The undersized and overmatched Cardinals from San Antonio, Texas are known for forcing turnovers, leading the nation with better than 12 steals a game. Over the final nine minutes of the first half, Incarnate Word had Cal on its heels, leading by as much as five points and forcing Cal into numerous missed shots and turnovers.

That old bugaboo for Cal, the dreaded zone defense, was becoming the Cardinals’ best friend as they dared Cal to hit open jump shots. Over the final nine minutes of the half, Cal missed more than they made as their narrow 20-16 lead evaporated. Also, foul trouble once again claimed both Cal’s prized freshmen, Ivan Rabb and Jaylen Brown.

Thanks to junior Jabari Bird, who canned a three-pointer with five seconds remaining in the half, the Bears pulled even with UIW at the half. But the brief surge at the end of the half didn’t make as much of an impression on Bird as did his team’s struggles.

“We go (in) to games and we think too much,” Bird said. “We get stagnant. We need to get some flow to our offense. We need to play with some swag and shoot some better shots. We need to play with some flash, flash makes better plays in the zone.”

Brown was back on the floor for the start of the second half, and not surprisingly, things started to click. Brown, who is becoming a familiar presence at Haas Pavilion before—and after games—constantly practicing his shooting, got on a roll. Brown contributed two dunks, a layup, and a three-pointer in Cal’s 19-9 run that gave them a double digit lead with 12 minutes remaining.

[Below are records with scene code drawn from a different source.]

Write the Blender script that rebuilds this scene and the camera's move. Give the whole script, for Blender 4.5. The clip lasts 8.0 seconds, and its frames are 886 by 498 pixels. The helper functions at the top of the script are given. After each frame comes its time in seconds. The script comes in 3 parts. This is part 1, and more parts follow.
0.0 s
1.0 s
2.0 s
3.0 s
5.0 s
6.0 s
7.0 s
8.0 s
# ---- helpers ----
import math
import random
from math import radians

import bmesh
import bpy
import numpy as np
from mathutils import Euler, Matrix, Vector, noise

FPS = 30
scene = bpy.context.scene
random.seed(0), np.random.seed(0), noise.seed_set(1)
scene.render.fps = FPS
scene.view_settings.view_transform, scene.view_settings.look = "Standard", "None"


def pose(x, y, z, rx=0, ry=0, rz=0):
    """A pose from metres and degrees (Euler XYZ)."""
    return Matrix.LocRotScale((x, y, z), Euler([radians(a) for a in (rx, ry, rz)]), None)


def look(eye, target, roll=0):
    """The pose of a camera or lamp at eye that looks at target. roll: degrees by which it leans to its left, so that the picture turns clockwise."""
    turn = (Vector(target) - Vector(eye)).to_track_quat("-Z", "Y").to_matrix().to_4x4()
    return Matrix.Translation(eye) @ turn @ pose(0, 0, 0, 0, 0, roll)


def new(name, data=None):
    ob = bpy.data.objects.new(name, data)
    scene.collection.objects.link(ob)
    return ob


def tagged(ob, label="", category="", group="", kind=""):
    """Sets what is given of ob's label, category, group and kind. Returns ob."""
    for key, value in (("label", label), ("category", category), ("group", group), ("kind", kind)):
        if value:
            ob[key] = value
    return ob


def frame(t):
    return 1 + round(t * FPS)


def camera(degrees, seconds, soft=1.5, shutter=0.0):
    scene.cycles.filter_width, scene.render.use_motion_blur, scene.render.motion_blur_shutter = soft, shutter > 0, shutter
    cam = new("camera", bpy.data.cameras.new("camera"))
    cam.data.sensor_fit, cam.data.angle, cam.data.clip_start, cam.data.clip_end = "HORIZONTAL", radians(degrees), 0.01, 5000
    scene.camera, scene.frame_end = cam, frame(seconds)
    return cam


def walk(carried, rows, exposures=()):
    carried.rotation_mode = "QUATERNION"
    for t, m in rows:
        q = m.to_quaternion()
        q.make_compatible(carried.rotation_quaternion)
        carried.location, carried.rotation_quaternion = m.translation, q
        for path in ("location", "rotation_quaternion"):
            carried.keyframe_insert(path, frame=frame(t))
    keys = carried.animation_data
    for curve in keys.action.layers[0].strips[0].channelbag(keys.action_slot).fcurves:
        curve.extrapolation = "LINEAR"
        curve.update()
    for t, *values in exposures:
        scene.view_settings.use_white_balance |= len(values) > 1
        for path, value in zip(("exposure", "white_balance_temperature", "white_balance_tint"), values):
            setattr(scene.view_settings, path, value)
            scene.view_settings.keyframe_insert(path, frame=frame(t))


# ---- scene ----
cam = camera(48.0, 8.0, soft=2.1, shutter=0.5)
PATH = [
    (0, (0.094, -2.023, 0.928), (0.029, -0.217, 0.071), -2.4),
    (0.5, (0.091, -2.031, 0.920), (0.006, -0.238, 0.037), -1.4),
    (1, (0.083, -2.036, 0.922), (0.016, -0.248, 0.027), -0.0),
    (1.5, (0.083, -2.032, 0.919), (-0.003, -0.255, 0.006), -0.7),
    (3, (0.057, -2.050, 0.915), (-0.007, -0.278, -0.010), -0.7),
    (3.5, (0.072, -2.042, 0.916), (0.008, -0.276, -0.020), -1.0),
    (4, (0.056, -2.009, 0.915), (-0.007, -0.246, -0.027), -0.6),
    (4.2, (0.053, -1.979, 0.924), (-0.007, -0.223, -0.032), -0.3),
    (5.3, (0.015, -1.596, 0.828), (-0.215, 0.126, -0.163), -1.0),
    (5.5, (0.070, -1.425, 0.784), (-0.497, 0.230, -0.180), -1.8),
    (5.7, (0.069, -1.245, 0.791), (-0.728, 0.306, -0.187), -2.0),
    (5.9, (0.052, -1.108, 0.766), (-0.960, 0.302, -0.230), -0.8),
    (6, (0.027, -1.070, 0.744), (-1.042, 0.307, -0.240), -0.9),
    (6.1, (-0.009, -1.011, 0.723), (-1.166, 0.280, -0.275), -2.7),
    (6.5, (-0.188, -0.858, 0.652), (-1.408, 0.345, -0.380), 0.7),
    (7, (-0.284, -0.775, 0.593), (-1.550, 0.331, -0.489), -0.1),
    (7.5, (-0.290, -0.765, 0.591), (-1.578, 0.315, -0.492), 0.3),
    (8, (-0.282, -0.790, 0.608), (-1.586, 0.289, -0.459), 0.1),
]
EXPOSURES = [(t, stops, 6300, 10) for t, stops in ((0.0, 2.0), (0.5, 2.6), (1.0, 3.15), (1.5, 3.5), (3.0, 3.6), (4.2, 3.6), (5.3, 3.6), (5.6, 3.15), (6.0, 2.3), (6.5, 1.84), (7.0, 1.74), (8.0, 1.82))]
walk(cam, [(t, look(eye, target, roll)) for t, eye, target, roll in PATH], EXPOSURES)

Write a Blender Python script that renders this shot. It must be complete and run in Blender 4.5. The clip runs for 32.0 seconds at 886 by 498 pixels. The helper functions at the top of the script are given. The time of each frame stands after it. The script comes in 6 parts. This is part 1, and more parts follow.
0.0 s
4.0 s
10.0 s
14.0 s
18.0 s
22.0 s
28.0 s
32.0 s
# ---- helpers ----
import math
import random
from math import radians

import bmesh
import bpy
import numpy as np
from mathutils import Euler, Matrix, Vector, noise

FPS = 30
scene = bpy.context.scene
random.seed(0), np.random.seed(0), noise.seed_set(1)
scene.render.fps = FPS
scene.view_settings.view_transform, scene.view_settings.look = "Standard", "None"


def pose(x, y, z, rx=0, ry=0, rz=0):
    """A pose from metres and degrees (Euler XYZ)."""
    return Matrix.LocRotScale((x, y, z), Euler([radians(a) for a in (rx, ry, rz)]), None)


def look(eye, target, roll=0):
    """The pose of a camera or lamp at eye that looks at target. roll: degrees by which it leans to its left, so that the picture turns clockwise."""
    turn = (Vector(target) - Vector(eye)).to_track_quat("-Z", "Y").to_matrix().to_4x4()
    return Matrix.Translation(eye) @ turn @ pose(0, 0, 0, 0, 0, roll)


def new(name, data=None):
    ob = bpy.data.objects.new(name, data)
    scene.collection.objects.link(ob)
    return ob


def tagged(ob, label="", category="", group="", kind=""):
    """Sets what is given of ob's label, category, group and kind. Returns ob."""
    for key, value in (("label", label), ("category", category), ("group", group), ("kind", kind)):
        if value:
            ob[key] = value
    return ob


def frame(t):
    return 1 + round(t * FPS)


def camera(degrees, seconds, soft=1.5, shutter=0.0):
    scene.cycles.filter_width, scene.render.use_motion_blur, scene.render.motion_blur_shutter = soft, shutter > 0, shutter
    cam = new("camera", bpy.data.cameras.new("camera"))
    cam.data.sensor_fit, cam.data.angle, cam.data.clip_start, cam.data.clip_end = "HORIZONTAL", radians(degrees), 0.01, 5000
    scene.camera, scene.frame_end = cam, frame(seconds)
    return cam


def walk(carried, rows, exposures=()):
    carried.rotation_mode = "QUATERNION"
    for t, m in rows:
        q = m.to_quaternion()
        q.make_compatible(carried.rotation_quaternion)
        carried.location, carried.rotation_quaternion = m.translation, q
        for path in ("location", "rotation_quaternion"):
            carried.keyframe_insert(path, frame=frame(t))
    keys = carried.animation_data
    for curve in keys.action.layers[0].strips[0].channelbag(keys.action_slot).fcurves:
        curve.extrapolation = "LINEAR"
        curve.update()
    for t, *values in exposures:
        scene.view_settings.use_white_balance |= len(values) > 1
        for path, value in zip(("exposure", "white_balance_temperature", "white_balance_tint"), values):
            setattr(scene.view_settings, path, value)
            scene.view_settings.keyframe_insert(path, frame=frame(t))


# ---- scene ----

Cal’s brief, but impactful surge didn’t run UIW out of the gym, but it did create some needed cushion. From there, the Bears relied on their defense and rebounding, holding Incarnate Word to 36 percent shooting and out-rebounding the visitors 46-25.

“We really lost in that four-minute period right after halftime,” UIW Coach Ken Burmeister said. “They are a very good team, and by the time they get experience playing with each other, they will be very tough to beat.”

Going from being talented to successful has proven to be quite a challenge for the Bears. With the win, they improved to 7-2 on the season with wins in all six of its home games. But more often than not, Cal’s had lapses, especially on the offensive end. Coach Cuonzo Martin again experimented with starting 7’0” Kameron Rooks, but the team didn’t play well in the opening stretch, even as Rooks played well.

Starting the second half, Martin opted to start Bird over Rooks, and the Bears offense ran much smoother.

“There’s no reason for us to be that close with this team at halftime,” Rabb said. “They did a great job, but at the end of the day, I think we should have done a better job of handling this team.”

All five of Cal’s second half starters scored in double figures led by first half reserve Bird with 15. Tyrone Wallace added 14, Brown had 13, and Rabb and Jordan Mathews had 12 each.

The Cardinals were led by Kyle Hittle with 18 points, and Shawn Johnson with 16.

The Bears get a jump in competition on Saturday at 12:30pm when St. Mary’s makes a rare visit from nearby Moraga. The Gaels are undefeated and looking to stay that way against the Bears. Guard Emmett Naar leads St. Mary’s at 16. 8 points a game.